Understanding Your Carbon Footprint

Many of us cruise through our daily lives completely oblivious to such things as a carbon footprint. The products we use have an impact on the crisis of global warming and add to the greenhouse gases emitted into the atmosphere. Our day to day lives are led in such a way that we simply don’t have the time or inclination to stop and wonder how our actions affect the larger picture.

I’ll give you a simple personal example of how my family takes energy use for granted. In our house we have multiple digital clocks and they all run 24 hours a day, one in each room – the microwave, the conventional oven, the CD player, the stereo and in each bedroom all has a clock and each one is sucking up passive energy we could be saving, and we don’t give it a thought. It’s just one of the assumed “rights” of living in a modern affluent society, we may not use it but we don’t mind paying for it regardless. It may be a little shocking for some people to learn exactly what the level of carbon emissions they produce each year is, as well as the added costs they are incurring simply by being blase about the little things.

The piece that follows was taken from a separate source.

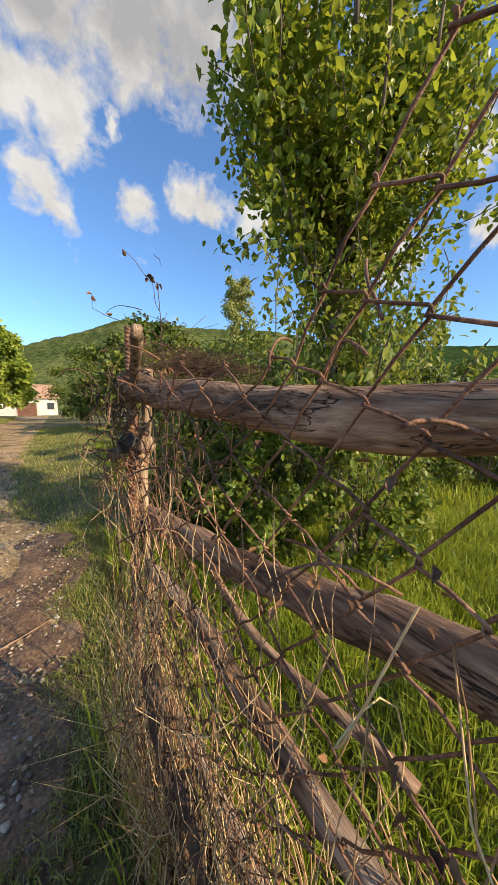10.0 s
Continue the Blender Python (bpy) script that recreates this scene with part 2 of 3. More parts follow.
def tube(points, radii, sides=6, cap=True, lump=0.0, seed=0, squash=1.0):
    """Vertices and faces of a round bar along points, its radius lumpy where lump is given."""
    pts = [Vector(p) for p in points]
    rnd = random.Random(seed)
    if not hasattr(radii, "__len__"):
        radii = [radii] * len(pts)
    verts, faces = [], []
    side = None
    for i, p in enumerate(pts):
        ahead = (pts[min(i + 1, len(pts) - 1)] - pts[max(i - 1, 0)])
        ahead = ahead.normalized() if ahead.length > 1e-9 else Vector((0, 0, 1))
        if side is None:
            side = ahead.cross(Vector((0.31, 0.2, 0.93)))
            if side.length < 0.1:
                side = ahead.cross(Vector((1, 0, 0)))
        side = (side - ahead * side.dot(ahead)).normalized()
        up = ahead.cross(side)
        for k in range(sides):
            a = 2 * math.pi * k / sides
            r = radii[i]
            if lump:
                r *= 1 + lump * noise.noise((math.cos(a) * 1.3 + seed * 7.1, math.sin(a) * 1.3, i * 0.35 + seed)) + lump * 0.35 * noise.noise((math.cos(a) * 5, math.sin(a) * 5 + seed, i * 0.12))
            verts.append(p + side * (math.cos(a) * r) + up * (math.sin(a) * r * squash))
    for i in range(len(pts) - 1):
        for k in range(sides):
            a, b = i * sides + k, i * sides + (k + 1) % sides
            faces.append((a, b, b + sides, a + sides))
    if cap:
        faces.append(tuple(range(sides - 1, -1, -1)))
        faces.append(tuple(range(len(verts) - sides, len(verts))))
    return verts, faces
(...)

If You Don’t Know It, You Can’t Change It

The previous heading sums up a whole range of human instincts and precisely describes one of the roadblocks in front of those trying to educate people on the importance of reducing our carbon footprint. It only takes a gentle reminder that there are consequences for the actions taken on a daily basis that people begin to realise that there is a need to change.

It’s only when you find out that the yearly average carbon dioxide production for running a car stands at two and a half tonnes that it hits home that there may be a problem. It also allows you to then set a goal to lower your number for the next year. Suddenly you have a goal – a quantifiable goal – that you can set for yourself and aim for with real purpose. There will be no way of definitively knowing the damage you are doing with your carbon footprint without some means of calculation. Trying to produce less in the future would be next to impossible to gauge.

The fact that we each stand to get a direct benefit in terms of cost to reducing our carbon footprint should have people more than a little interested.You save money! The word will continue to leak out while, hopefully, carbon dioxide doesn’t.